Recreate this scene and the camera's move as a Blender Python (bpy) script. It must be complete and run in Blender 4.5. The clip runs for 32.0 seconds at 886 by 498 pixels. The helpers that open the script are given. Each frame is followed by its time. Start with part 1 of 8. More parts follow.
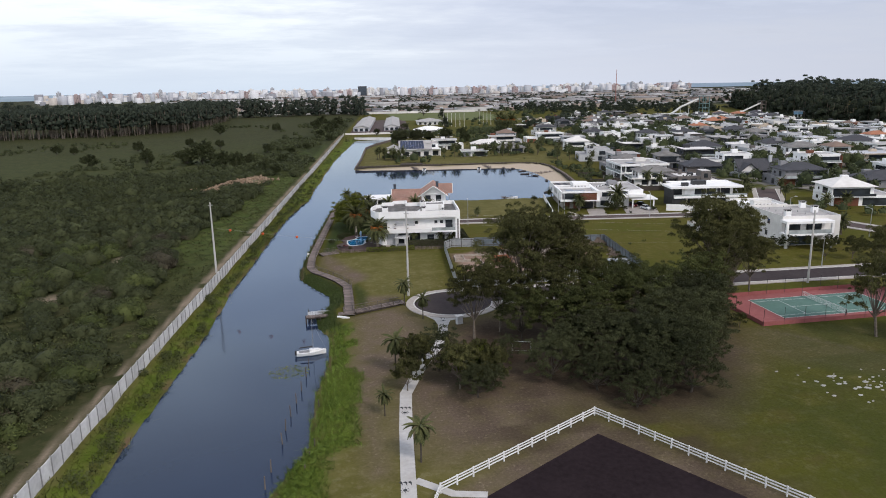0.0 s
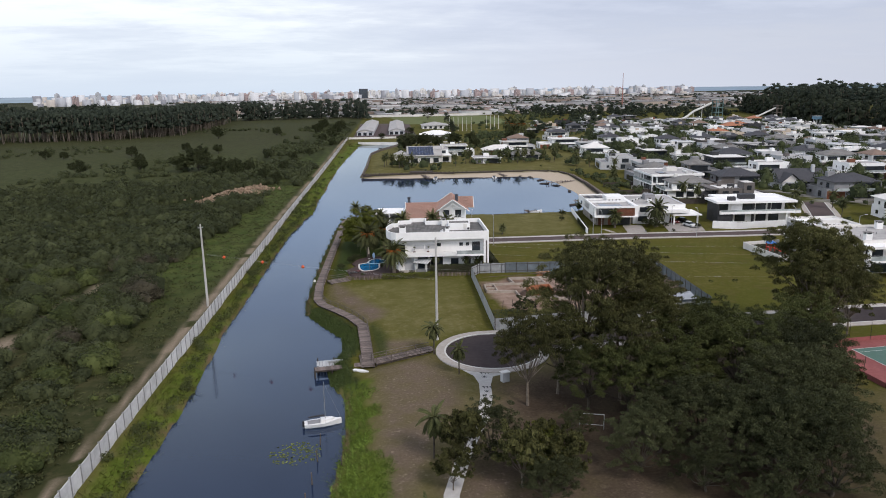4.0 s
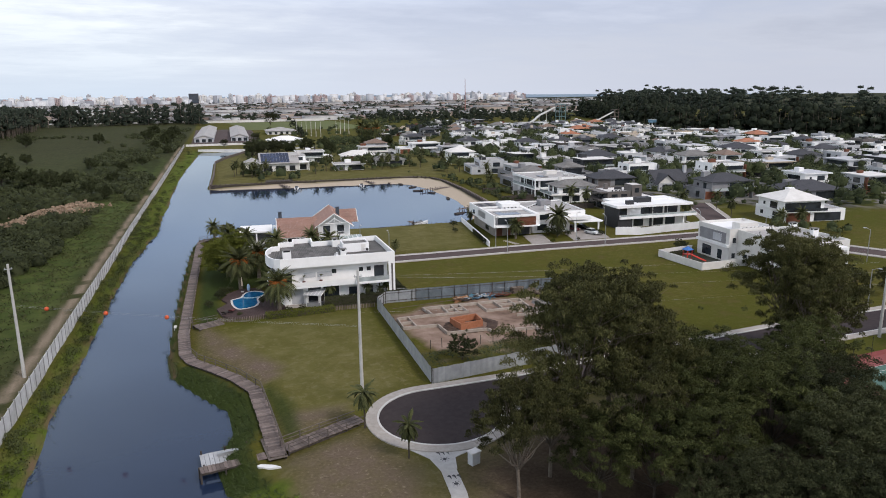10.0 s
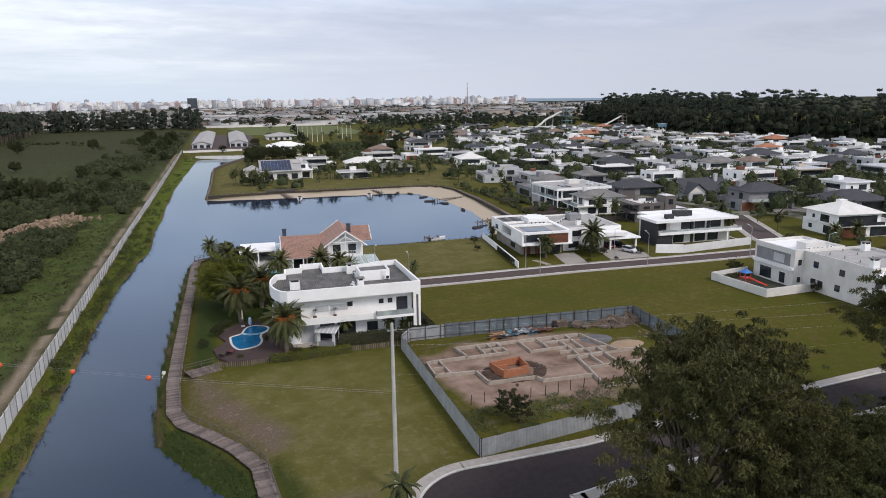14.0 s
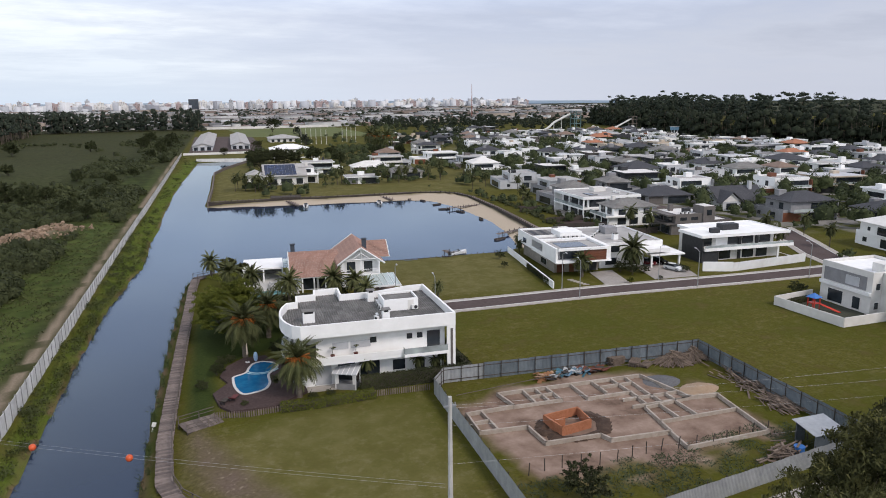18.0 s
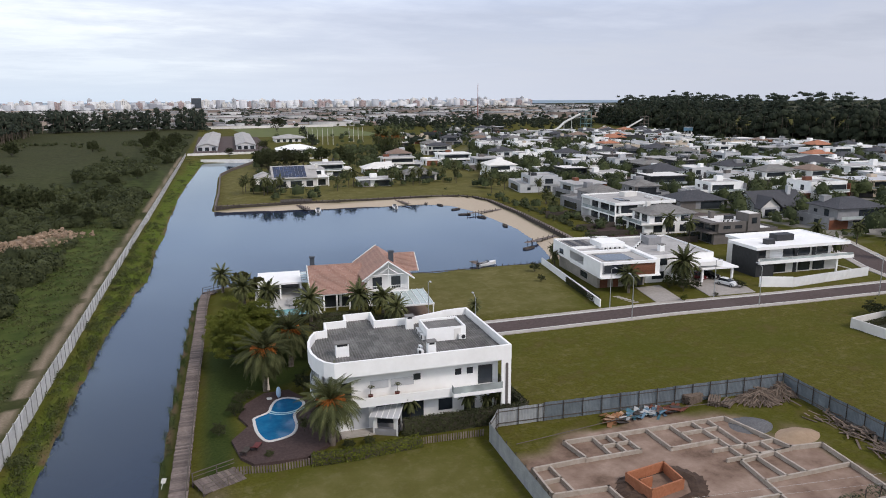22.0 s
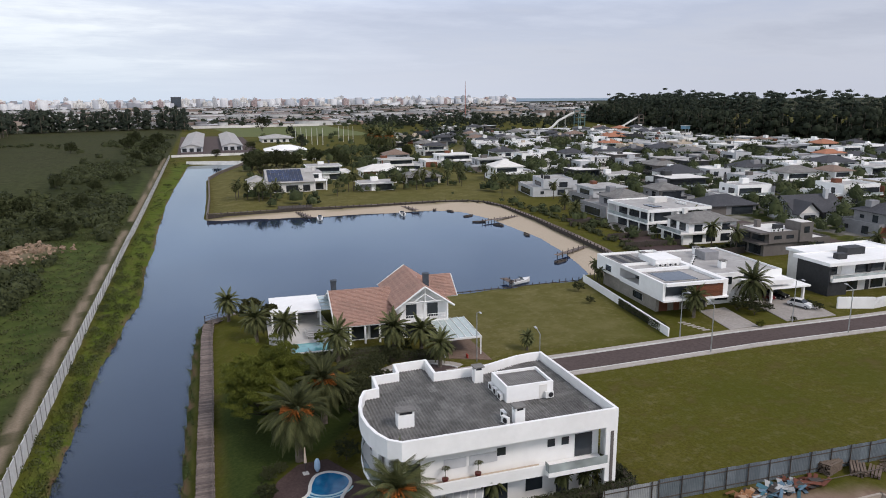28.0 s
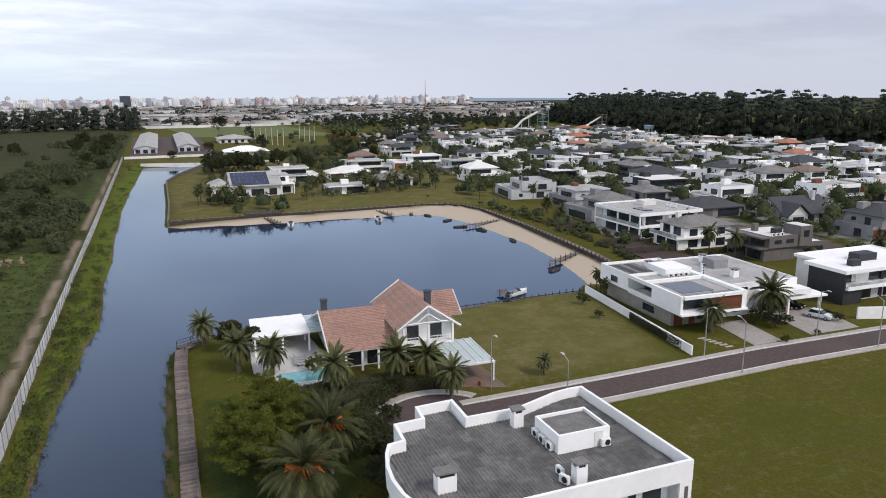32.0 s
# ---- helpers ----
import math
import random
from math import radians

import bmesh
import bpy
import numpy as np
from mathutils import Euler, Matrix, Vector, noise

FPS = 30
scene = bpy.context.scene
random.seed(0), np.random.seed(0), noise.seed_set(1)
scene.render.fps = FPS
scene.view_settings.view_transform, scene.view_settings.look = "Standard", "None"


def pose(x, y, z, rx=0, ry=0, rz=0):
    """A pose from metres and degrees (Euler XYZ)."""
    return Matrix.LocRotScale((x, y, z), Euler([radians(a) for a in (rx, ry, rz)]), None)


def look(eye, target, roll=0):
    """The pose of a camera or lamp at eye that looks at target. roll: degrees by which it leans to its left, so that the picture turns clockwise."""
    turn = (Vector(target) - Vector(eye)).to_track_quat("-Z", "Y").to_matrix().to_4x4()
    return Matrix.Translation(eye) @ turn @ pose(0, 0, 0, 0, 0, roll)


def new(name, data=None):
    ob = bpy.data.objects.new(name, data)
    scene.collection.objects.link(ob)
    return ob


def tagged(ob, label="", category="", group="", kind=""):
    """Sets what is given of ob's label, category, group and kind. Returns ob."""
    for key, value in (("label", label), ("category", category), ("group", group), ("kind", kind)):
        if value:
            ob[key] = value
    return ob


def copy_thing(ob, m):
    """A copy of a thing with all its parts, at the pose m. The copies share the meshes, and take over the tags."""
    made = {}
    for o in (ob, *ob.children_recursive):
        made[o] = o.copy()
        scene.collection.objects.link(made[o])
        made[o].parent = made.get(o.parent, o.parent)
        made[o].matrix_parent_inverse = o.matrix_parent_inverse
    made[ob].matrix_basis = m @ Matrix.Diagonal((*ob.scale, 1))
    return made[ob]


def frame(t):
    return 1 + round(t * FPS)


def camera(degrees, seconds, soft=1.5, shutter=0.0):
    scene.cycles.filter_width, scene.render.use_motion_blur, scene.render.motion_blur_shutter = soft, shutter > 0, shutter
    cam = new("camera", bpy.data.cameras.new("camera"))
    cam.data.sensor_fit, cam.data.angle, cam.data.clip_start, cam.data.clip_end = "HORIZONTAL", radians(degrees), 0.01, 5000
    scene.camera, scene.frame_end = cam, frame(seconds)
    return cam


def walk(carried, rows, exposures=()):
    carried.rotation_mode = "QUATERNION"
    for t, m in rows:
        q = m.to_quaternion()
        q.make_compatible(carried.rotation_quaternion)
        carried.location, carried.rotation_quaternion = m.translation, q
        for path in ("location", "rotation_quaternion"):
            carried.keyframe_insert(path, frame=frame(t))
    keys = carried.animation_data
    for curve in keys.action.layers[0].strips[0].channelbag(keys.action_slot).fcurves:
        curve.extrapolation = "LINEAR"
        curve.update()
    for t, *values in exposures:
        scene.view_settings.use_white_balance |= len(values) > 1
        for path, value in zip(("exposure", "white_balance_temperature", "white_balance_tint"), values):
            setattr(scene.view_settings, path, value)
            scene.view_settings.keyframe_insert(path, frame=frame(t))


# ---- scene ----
cam = camera(64.9, 32.0, soft=0.95)
PATH = [
    (0, (2.671, -10.928, 42.142), (3.033, -9.016, 41.683), -1.1),
    (0.5, (3.486, -7.391, 42.045), (3.804, -5.471, 41.585), -1.4),
    (1, (3.695, -3.862, 42.057), (4.01, -1.942, 41.596), -1.3),
    (1.5, (3.818, -0.542, 42.117), (4.132, 1.378, 41.656), -1.3),
    (2, (3.802, 2.505, 42.25), (4.116, 4.426, 41.789), -1.3),
    (2.5, (3.599, 5.444, 42.249), (3.913, 7.366, 41.791), -1.3),
    (3, (2.826, 8.643, 42.105), (3.144, 10.565, 41.651), -1.1),
    (3.5, (1.997, 11.733, 42.138), (2.337, 13.651, 41.684), -1.0),
    (5.5, (-0.402, 21.321, 40.953), (-0.001, 23.23, 40.512), -0.6),
    (6, (-0.763, 23.574, 40.404), (-0.361, 25.482, 39.962), -0.7),
    (6.5, (-1.52, 25.615, 39.766), (-1.119, 27.525, 39.325), -0.7),
    (7, (-1.762, 28.229, 39.367), (-1.362, 30.138, 38.927), -0.6),
    (7.5, (-1.787, 31.35, 39.254), (-1.39, 33.26, 38.815), -0.7),
    (8, (-1.66, 34.326, 39.121), (-1.191, 36.22, 38.681), -0.4),
    (8.5, (-2.405, 37.217, 39.201), (-1.619, 39.001, 38.758), -0.5),
    (9, (-2.77, 39.637, 39.244), (-1.982, 41.421, 38.801), -0.4),
    (9.5, (-3.041, 42.15, 39.354), (-2.252, 43.934, 38.913), -0.5),
    (10, (-3.114, 44.586, 39.447), (-2.324, 46.369, 39.007), -0.6),
    (10.5, (-3.07, 47.149, 39.403), (-2.278, 48.932, 38.964), -0.6),
    (11, (-2.868, 49.851, 39.337), (-2.074, 51.634, 38.9), -0.7),
    (11.5, (-2.575, 52.476, 39.263), (-1.78, 54.259, 38.828), -0.6),
    (12, (-2.154, 55.105, 39.293), (-1.359, 56.888, 38.86), -0.7),
    (12.5, (-1.762, 57.612, 39.25), (-0.966, 59.396, 38.819), -0.7),
    (13, (-1.27, 60.105, 39.261), (-0.475, 61.889, 38.83), -0.7),
    (13.5, (-0.935, 62.505, 39.333), (-0.139, 64.289, 38.903), -0.6),
    (14, (-0.445, 64.623, 39.3), (0.349, 66.408, 38.871), -0.7),
    (14.5, (0.019, 66.771, 39.375), (0.813, 68.556, 38.947), -0.7),
    (16.5, (1.065, 75.924, 39.306), (1.86, 77.709, 38.88), -0.6),
    (17, (1.274, 78.034, 39.086), (2.067, 79.821, 38.661), -0.7),
    (17.5, (1.405, 80.164, 39.162), (2.199, 81.95, 38.738), -0.6),
    (18, (1.532, 82.36, 39.172), (2.325, 84.147, 38.748), -0.5),
    (18.5, (1.593, 84.26, 39.173), (2.386, 86.046, 38.749), -0.5),
    (19, (1.553, 86.081, 39.125), (2.345, 87.868, 38.701), -0.5),
    (19.5, (1.561, 87.965, 39.217), (2.353, 89.751, 38.793), -0.5),
    (20, (1.554, 89.817, 39.235), (2.345, 91.604, 38.81), -0.5),
    (20.5, (1.469, 91.877, 39.267), (2.26, 93.664, 38.843), -0.4),
    (21, (1.428, 93.825, 39.228), (2.218, 95.613, 38.802), -0.5),
    (21.5, (1.299, 95.632, 39.202), (2.088, 97.42, 38.778), -0.3),
    (22, (1.238, 97.482, 39.077), (2.026, 99.27, 38.652), -0.4),
    (22.5, (1.187, 99.392, 39.02), (1.974, 101.18, 38.596), -0.4),
    (23, (1.075, 101.184, 39.015), (1.862, 102.974, 38.591), -0.4),
    (23.5, (0.915, 103.026, 39.055), (1.701, 104.815, 38.629), -0.4),
    (24, (0.764, 104.733, 39.113), (1.549, 106.522, 38.686), -0.5),
    (24.5, (0.676, 106.5, 39.101), (1.46, 108.289, 38.674), -0.4),
    (25, (0.462, 108.31, 39.122), (1.246, 110.099, 38.695), -0.4),
    (25.5, (0.308, 110.079, 39.088), (1.092, 111.869, 38.661), -0.4),
    (27.5, (-0.286, 117.119, 39.106), (0.545, 118.887, 38.676), -0.4),
    (28, (-0.511, 118.673, 39.153), (0.323, 120.439, 38.723), -0.5),
    (28.5, (-0.75, 120.255, 39.207), (0.091, 122.018, 38.777), -0.4),
    (29, (-0.85, 121.953, 39.124), (0.037, 123.693, 38.694), -0.4),
    (29.5, (-0.941, 123.844, 39.093), (-0.034, 125.573, 38.661), -0.4),
    (30, (-1.091, 125.564, 39.039), (-0.184, 127.294, 38.609), -0.4),
    (30.5, (-1.244, 127.152, 39.055), (-0.338, 128.882, 38.623), -0.4),
    (31, (-1.395, 128.753, 39.03), (-0.488, 130.483, 38.599), -0.4),
    (31.5, (-1.58, 130.531, 38.98), (-0.636, 132.241, 38.548), -0.3),
    (32, (-1.775, 132.085, 38.968), (-0.833, 133.795, 38.536), -0.4),
]
walk(cam, [(t, look(eye, target, roll)) for t, eye, target, roll in PATH],
     [(0.0, 0.0, 6500, 15), (8.0, 0.0, 6500, 15), (14.0, -0.03, 6500, 15), (20.0, 0.02, 6500, 15), (25.0, -0.02, 6500, 15), (29.0, -0.07, 6500, 15), (30.0, -0.06, 6500, 15), (32.0, 0.04, 6500, 15)])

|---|

◆ **Instructions to follow**
Pictures stay out. Repeat only the lines from the beginning of the data through the line that has "import random".

◆ **Answer below**
Recreate this scene and the camera's move as a Blender Python (bpy) script. It must be complete and run in Blender 4.5. The clip runs for 32.0 seconds at 886 by 498 pixels. The helpers that open the script are given. Each frame is followed by its time. Start with part 1 of 8. More parts follow.
0.0 s
4.0 s
10.0 s
14.0 s
18.0 s
22.0 s
28.0 s
32.0 s
# ---- helpers ----
import math
import random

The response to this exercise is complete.